● Material provided:
┏━━

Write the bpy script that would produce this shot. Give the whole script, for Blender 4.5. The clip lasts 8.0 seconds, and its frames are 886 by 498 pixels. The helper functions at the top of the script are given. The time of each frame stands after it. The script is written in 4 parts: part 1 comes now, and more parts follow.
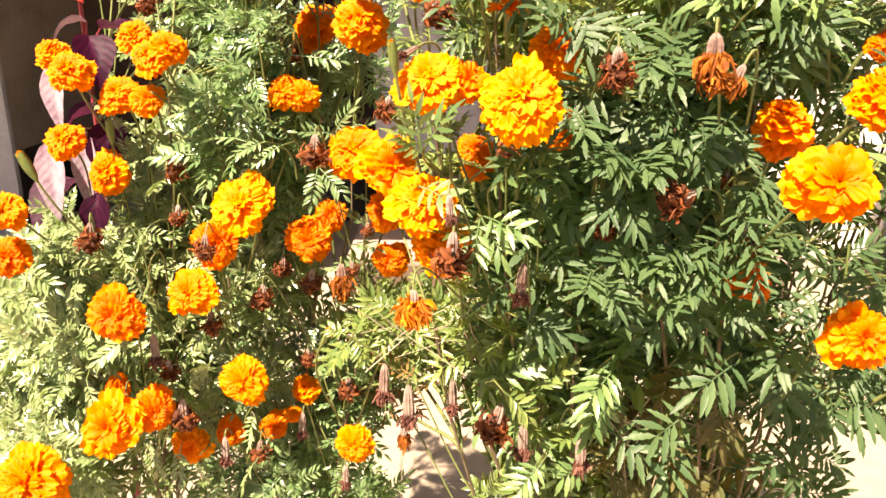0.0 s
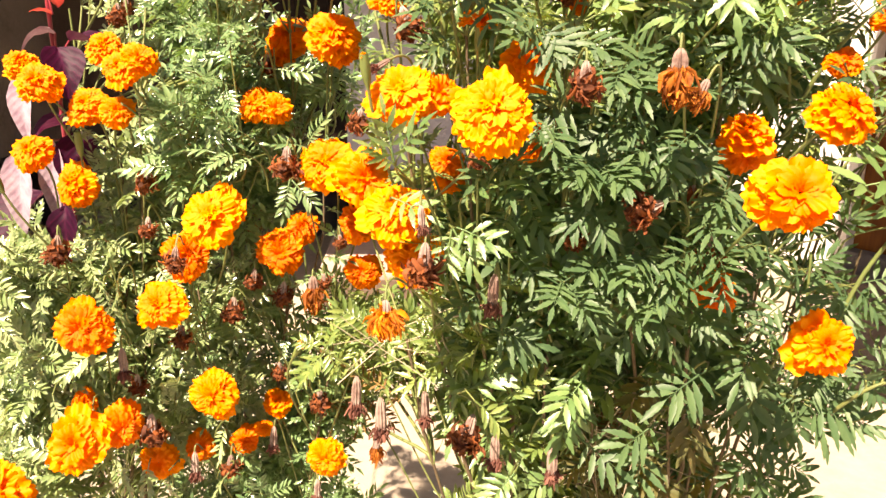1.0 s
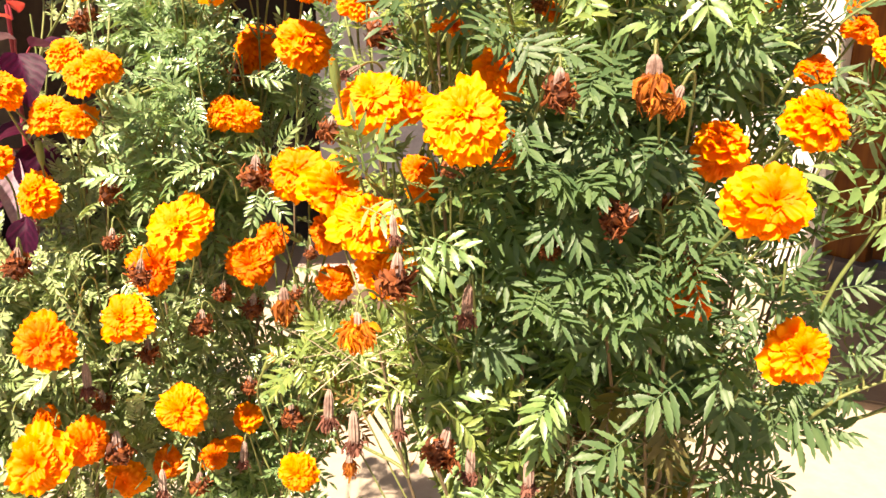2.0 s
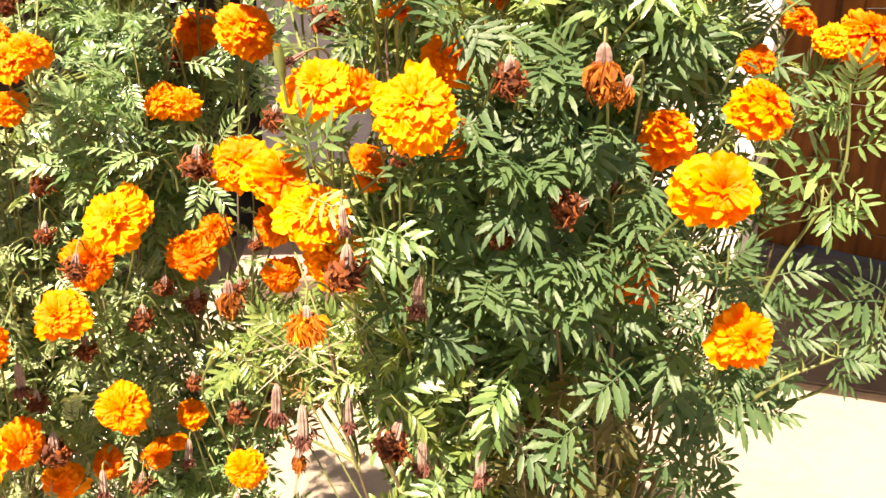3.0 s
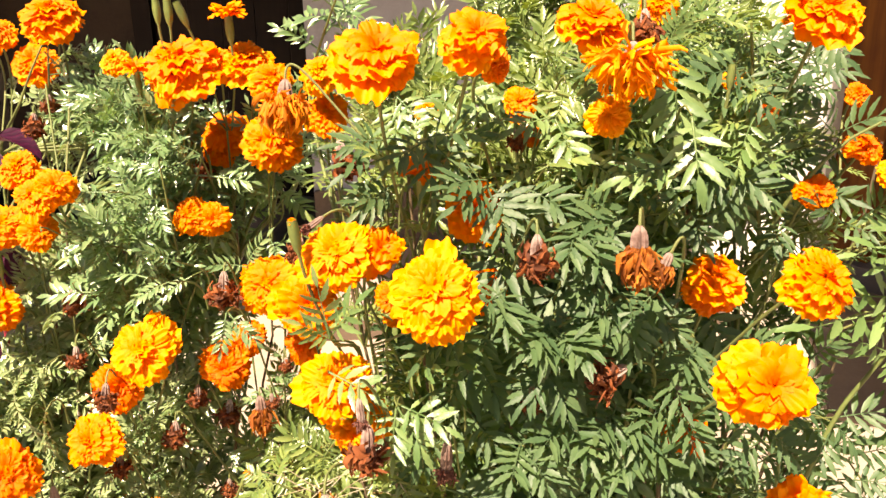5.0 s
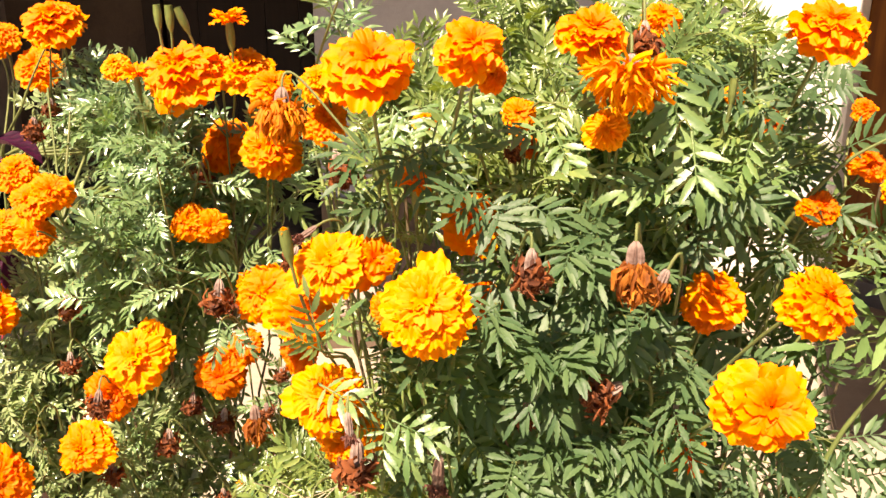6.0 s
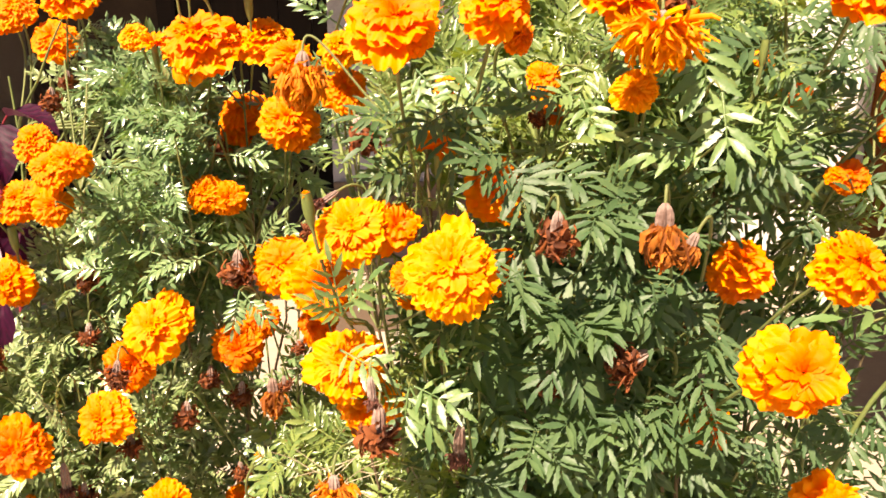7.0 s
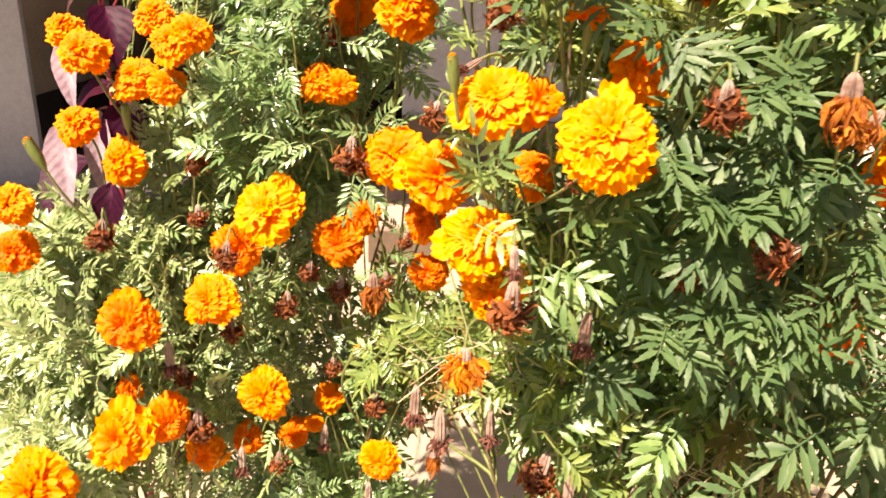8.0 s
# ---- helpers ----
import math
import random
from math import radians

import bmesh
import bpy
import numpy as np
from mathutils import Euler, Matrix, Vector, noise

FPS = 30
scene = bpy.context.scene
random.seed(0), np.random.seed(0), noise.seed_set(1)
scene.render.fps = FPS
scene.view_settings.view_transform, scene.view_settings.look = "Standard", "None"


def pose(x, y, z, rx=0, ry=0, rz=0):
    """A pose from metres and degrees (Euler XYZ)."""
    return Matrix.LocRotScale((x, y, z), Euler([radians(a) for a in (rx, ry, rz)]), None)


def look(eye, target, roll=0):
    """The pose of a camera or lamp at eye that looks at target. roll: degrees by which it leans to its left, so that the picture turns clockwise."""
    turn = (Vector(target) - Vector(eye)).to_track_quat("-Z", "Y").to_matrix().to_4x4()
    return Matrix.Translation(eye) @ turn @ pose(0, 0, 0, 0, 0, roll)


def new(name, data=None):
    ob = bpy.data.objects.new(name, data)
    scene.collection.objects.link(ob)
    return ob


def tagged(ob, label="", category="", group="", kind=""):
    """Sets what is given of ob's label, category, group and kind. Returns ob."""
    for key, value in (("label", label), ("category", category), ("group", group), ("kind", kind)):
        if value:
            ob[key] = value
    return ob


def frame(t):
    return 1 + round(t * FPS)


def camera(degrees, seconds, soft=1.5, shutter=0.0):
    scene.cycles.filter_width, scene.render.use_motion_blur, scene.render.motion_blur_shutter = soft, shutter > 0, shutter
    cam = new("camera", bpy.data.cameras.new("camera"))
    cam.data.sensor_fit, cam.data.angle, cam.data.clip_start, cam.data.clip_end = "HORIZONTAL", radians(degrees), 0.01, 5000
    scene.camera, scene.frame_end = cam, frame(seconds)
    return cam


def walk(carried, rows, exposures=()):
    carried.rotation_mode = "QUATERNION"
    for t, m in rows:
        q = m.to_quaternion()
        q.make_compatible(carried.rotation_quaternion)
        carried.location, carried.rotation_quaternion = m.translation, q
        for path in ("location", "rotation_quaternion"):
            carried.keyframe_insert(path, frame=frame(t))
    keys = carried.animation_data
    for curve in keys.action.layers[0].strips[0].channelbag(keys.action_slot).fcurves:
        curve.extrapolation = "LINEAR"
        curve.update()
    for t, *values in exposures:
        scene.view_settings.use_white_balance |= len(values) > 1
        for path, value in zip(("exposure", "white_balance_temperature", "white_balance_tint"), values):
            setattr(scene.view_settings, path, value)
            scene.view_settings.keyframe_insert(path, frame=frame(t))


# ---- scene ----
cam = camera(60.8, 8.0, soft=1.5, shutter=0.2)
PATH = [
    (0, (0.0140, 0.0089, 1.2576), (0.0056, 1.9178, 0.6607), 0.12),
    (0.5, (0.0137, 0.0068, 1.2581), (0.0631, 1.9179, 0.6706), 0.42),
    (1, (0.0140, 0.0026, 1.2555), (0.0795, 1.9220, 0.6973), 0.65),
    (1.2, (0.0138, 0.0024, 1.2548), (0.0818, 1.9222, 0.7010), 0.85),
    (2.3, (0.0165, 0.0212, 1.2526), (0.1665, 1.9430, 0.7195), 0.72),
    (2.5, (0.0153, 0.0217, 1.2536), (0.1767, 1.9406, 0.7136), 0.80),
    (3, (0.0123, 0.0262, 1.2511), (0.2891, 1.9260, 0.6909), 1.38),
    (3.5, (-0.0020, 0.0158, 1.2546), (0.1072, 1.9334, 0.6970), 0.10),
    (4, (0.0036, 0.0296, 1.2976), (0.1012, 1.9484, 0.7418), 1.94),
    (4.5, (0.0359, 0.0741, 1.3642), (0.1542, 1.9844, 0.7837), -0.59),
    (4.7, (0.0406, 0.0885, 1.3792), (0.1759, 1.9976, 0.7988), -0.75),
    (5.8, (0.0548, 0.1122, 1.3832), (0.1625, 2.0285, 0.8195), 0.08),
    (6, (0.0562, 0.1112, 1.3817), (0.1665, 2.0288, 0.8243), 0.18),
    (6.5, (0.0529, 0.1130, 1.3720), (0.1677, 2.0282, 0.8072), 0.29),
    (7, (0.0466, 0.1144, 1.3621), (0.1287, 2.0243, 0.7743), 0.17),
    (7.2, (0.0405, 0.1105, 1.3510), (0.0460, 2.0060, 0.7140), 0.10),
    (7.5, (0.0333, 0.1202, 1.3160), (0.0810, 2.0008, 0.6371), 2.07),
    (7.7, (0.0185, 0.1180, 1.3070), (0.0130, 1.9950, 0.6220), 2.25),
    (8, (-0.0200, 0.1168, 1.2993), (-0.0689, 1.9830, 0.5819), 2.31),
]
walk(cam, [(t, look(eye, target, roll)) for t, eye, target, roll in PATH], exposures=[(t, stops, 8300, 23.5) for t, stops in ((0.0, 1.67), (3.0, 1.72), (4.5, 1.57), (6.0, 1.39), (7.0, 1.43), (8.0, 1.55))])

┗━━

● Prompt:
Tally how many lines of the material contain the word "scene". The answer must be the number and nothing else.

● Answer to the exercise:
10